If I want to start practicing now, I should use three tools. I need the power of my thoughts, the ability to regulate my breath and the ability to move. All Qigong exercises are made up of the skilful combination of these three aids. For a better understanding they are divided into basic exercises and higher exercises:
Typical basic exercises of today’s Qigong are gymnastics-like stretching exercises, self-massage, special breathing techniques, visualizations, grounding exercises, straight posture exercises, slow animal movements, simple meditation practices, Taiji movements and healing sounds. Many of these practices often seem somewhat mysterious to the layman. In reality, however, in many ways they resemble the health practices, relaxation methods and forms of therapy that are widespread in the West today. These include many body-oriented psychotherapies, classical healing massage, autogenic training, biodynamic massage, Feldenkrais training, positive thinking, aura work and much more.

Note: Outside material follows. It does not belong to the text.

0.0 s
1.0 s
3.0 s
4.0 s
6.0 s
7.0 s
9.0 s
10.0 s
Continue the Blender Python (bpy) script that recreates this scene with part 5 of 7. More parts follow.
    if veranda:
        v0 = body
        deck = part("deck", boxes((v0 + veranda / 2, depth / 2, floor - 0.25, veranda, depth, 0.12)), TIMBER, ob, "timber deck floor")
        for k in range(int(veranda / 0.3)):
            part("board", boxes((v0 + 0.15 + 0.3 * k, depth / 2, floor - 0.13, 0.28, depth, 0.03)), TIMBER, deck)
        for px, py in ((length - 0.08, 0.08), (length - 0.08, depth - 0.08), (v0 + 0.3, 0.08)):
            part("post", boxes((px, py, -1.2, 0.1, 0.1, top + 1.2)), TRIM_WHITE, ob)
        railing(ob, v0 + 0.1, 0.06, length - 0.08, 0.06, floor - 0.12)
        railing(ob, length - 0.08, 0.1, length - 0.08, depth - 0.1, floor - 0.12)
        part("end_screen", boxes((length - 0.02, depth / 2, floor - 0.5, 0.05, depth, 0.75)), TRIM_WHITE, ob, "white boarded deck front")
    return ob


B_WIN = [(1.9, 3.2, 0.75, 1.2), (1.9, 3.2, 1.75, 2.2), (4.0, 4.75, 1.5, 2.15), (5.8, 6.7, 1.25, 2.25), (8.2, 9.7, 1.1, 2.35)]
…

The similarity of the different methods with the basic exercises of Qigong is that both approaches have the goal of restoring or maintaining health and vitality: They give the individual the opportunity to heal his illness and to free himself from his inhibitions and rigid behavioural structures, so that he can become a happy and active being. This being has the possibility to express his feelings, to pursue his desires and goals and to enjoy the pleasures of the senses.
Higher levels of Qigong go far beyond the approach and the idea of the physical and emotional recovery of the human being. Although they are often taught, they can only be mastered after many years of serious practice.
On these levels one learns techniques for the mental transformation of negative feelings, the transformation of sexual energy into consciousness, healing through the transmission of Qi and deep inner immersion. Such techniques are not taught in traditional Western approaches of bodywork.

MEDITATIVE EXERCISES

Clear parallels can be found in comparison with the various yoga systems, Buddhism and Zen Buddhism, the Tantra systems and Christian mysticism. The meditative exercises of all these spiritual traditions, as well as the higher levels of Qigong, cannot be practiced without their spiritual background. They are embedded in the understanding of basic ethical attitudes and only through this unfold their full effectiveness. Because the actual goal of these exercises is not the private happiness of the individual human being, but the connection of the human being with the cosmos.
This requires the inner readiness of the individual to put his self, with all his desires, feelings and views about the world, in the background and to direct his senses completely inwards.

WHAT IS QI?

One of the biggest misunderstandings in the field of Qigong and meditation has arisen through the term Qi. In China and also among the qigong practitioners of the West one speaks constantly of Qi. For many people, however, the word “qi” conceals the great unknown. Some voices therefore ask for a concrete definition of the term or think they have already found it.
Even though such a definition is very important and is likely to clarify many misunderstandings, one thing should not be forgotten: Qi is just a name. A name for something you can experience for yourself. And somehow it has to do with liveliness. That’s why I like to ask back: “What is life?